-- Start --
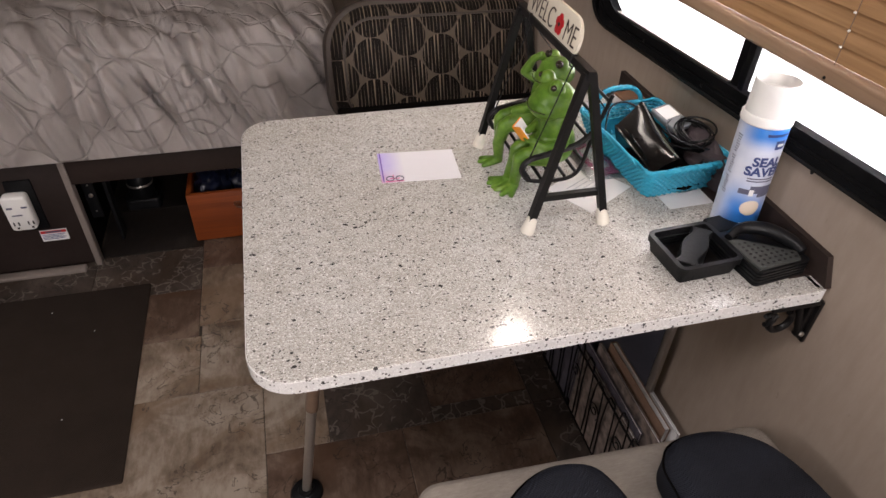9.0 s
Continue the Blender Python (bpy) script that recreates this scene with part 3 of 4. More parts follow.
# ---- bed side: cabinet under the bed ----
cab = thing("under_bed_cabinet", (-0.9, 2.3, 0), "dark espresso cabinet front under the bed with an open bay", "cabinet")
part("front_panel", rbox(-1.6, -0.176, 2.295, 2.315, 0.012, 0.368, 0.001), CABINET, cab)
part("edge_strip", rbox(-0.176, -0.160, 2.290, 2.318, 0.0, 0.368, 0.001), BRASS_STRIP, cab, "taupe metal edge strip")
part("top_rail", rbox(-0.160, 0.57, 2.295, 2.315, 0.285, 0.368, 0.001), RAIL_BROWN, cab)
part("side_panel", rbox(-0.19, -0.176, 2.318, 2.9, 0.004, 0.366), HOLLOW_SHADE, cab)
part("back_panel", rbox(-0.176, 0.6, 2.88, 2.9, 0.004, 0.366), HOLLOW_SHADE, cab)
part("inner_post", rbox(-0.118, -0.108, 2.40, 2.44, 0.004, 0.30, 0.001), GREY_PLASTIC, cab)
part("deck", rbox(-1.6, 0.57, 2.30, 3.95, 0.368, 0.376), CABINET, cab)
solo("floor_trim", rbox(-1.6, -0.165, 2.262, 2.290, 0.0, 0.014, 0.004), BRASS_STRIP, "scuffed pale floor trim along the cabinet", "trim", kind="structure")
latch = thing("catch_plate", (-0.146, 2.36, 0.21), "black catch plate with a bright screw in the open bay", "latch")
part("plate", rbox(-0.158, -0.128, 2.352, 2.358, 0.13, 0.272, 0.002), BLACK_PLASTIC, latch)
part("knob", lathe([(0.006, 0), (0.006, 0.003), (0.003, 0.006)], 14), STEEL, latch, "bright steel screw").matrix_basis = pose(-0.142, 2.352, 0.21, 90, 0, 0)
for z in (0.155, 0.245):
    part("rivet", moved(lathe([(0.0025, 0), (0.002, 0.002)], 8), pose(-0.142, 2.352, z, 90, 0, 0)), STEEL, latch)

outlet = thing("wall_outlet", (-0.318, 2.295, 0.22), "white surge adapter plugged into a black outlet plate", "outlet")
part("plate", rbox(-0.355, -0.288, 2.287, 2.295, 0.155, 0.318, 0.003), BLACK_PLASTIC, outlet)
adapter = part("adapter", slab(rrect(-0.368, -0.304, 0.178, 0.287, 0.012), [(0.004, 0), (0.001, 0.002), (0, 0.006), (0, 0.026), (0.002, 0.03), (0.006, 0.032)]), WHITE, outlet, "white plastic adapter with two sockets")
adapter.data.transform(pose(0, 2.287, 0, 90, 0, 0))
for x in (-0.356, -0.320):
    for dx in (0.0, 0.012):
        part("socket_slot", rbox(x + dx - 0.0015, x + dx + 0.0015, 2.2535, 2.2555, 0.198, 0.209), BLACK, outlet)
    part("socket_slot", rbox(x + 0.004, x + 0.009, 2.2535, 2.2555, 0.187, 0.192), BLACK, outlet)
    part("led_bar", rbox(x - 0.002, x + 0.012, 2.2535, 2.2555, 0.252, 0.257), INK, outlet)
part("caption_bar", rbox(-0.352, -0.326, 2.2535, 2.2555, 0.229, 0.232), INK, outlet)
wl = thing("warning_label", (-0.276, 2.295, 0.127), "white sticker with a red heading and fine print", "label")
part("sticker", rbox(-0.313, -0.243, 2.293, 2.2946, 0.108, 0.146), PAPER, wl)
part("heading", rbox(-0.311, -0.245, 2.2922, 2.2932, 0.135, 0.144), RED, wl)
part("text_bar", rbox(-0.298, -0.258, 2.2915, 2.2925, 0.137, 0.142), INK, wl)
for k in range(4):
    part("text_bar", rbox(-0.310, -0.250 - 0.006 * (k % 2), 2.2922, 2.2932, 0.129 - k * 0.005, 0.131 - k * 0.005), NAVY, wl)

box = thing("drawer_box", (0.20, 2.43, 0.0), "orange-stained wooden box holding dark bags and bottles", "box")
part("front_board", rbox(0.085, 0.40, 2.345, 2.360, 0.004, 0.176, 0.002), DRAWER_WOOD, box)
part("side_board", rbox(0.085, 0.099, 2.360, 2.60, 0.004, 0.176, 0.002), DRAWER_WOOD, box)
part("side_board", rbox(0.386, 0.40, 2.360, 2.60, 0.004, 0.176, 0.002), DRAWER_WOOD, box)
part("bottom_board", rbox(0.099, 0.386, 2.360, 2.60, 0.004, 0.014), DRAWER_WOOD, box)
part("handle", join(tube(catmull([(0.225, 2.345, 0.132), (0.23, 2.33, 0.127), (0.265, 2.326, 0.124), (0.30, 2.33, 0.127), (0.305, 2.345, 0.132)], 5), 0.0045),
                    rbox(0.218, 0.312, 2.341, 2.3455, 0.125, 0.139, 0.002)), PULL_BROWN, box, "dull red-brown cup handle")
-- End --
— What is needed —
Starting at the top of the listing above, reproduce each line up to and including the one with "0)), STEEL, latch)"; omit the pictures.

— Reply to the exercise —
9.0 s
Continue the Blender Python (bpy) script that recreates this scene with part 3 of 4. More parts follow.
# ---- bed side: cabinet under the bed ----
cab = thing("under_bed_cabinet", (-0.9, 2.3, 0), "dark espresso cabinet front under the bed with an open bay", "cabinet")
part("front_panel", rbox(-1.6, -0.176, 2.295, 2.315, 0.012, 0.368, 0.001), CABINET, cab)
part("edge_strip", rbox(-0.176, -0.160, 2.290, 2.318, 0.0, 0.368, 0.001), BRASS_STRIP, cab, "taupe metal edge strip")
part("top_rail", rbox(-0.160, 0.57, 2.295, 2.315, 0.285, 0.368, 0.001), RAIL_BROWN, cab)
part("side_panel", rbox(-0.19, -0.176, 2.318, 2.9, 0.004, 0.366), HOLLOW_SHADE, cab)
part("back_panel", rbox(-0.176, 0.6, 2.88, 2.9, 0.004, 0.366), HOLLOW_SHADE, cab)
part("inner_post", rbox(-0.118, -0.108, 2.40, 2.44, 0.004, 0.30, 0.001), GREY_PLASTIC, cab)
part("deck", rbox(-1.6, 0.57, 2.30, 3.95, 0.368, 0.376), CABINET, cab)
solo("floor_trim", rbox(-1.6, -0.165, 2.262, 2.290, 0.0, 0.014, 0.004), BRASS_STRIP, "scuffed pale floor trim along the cabinet", "trim", kind="structure")
latch = thing("catch_plate", (-0.146, 2.36, 0.21), "black catch plate with a bright screw in the open bay", "latch")
part("plate", rbox(-0.158, -0.128, 2.352, 2.358, 0.13, 0.272, 0.002), BLACK_PLASTIC, latch)
part("knob", lathe([(0.006, 0), (0.006, 0.003), (0.003, 0.006)], 14), STEEL, latch, "bright steel screw").matrix_basis = pose(-0.142, 2.352, 0.21, 90, 0, 0)
for z in (0.155, 0.245):
    part("rivet", moved(lathe([(0.0025, 0), (0.002, 0.002)], 8), pose(-0.142, 2.352, z, 90, 0, 0)), STEEL, latch)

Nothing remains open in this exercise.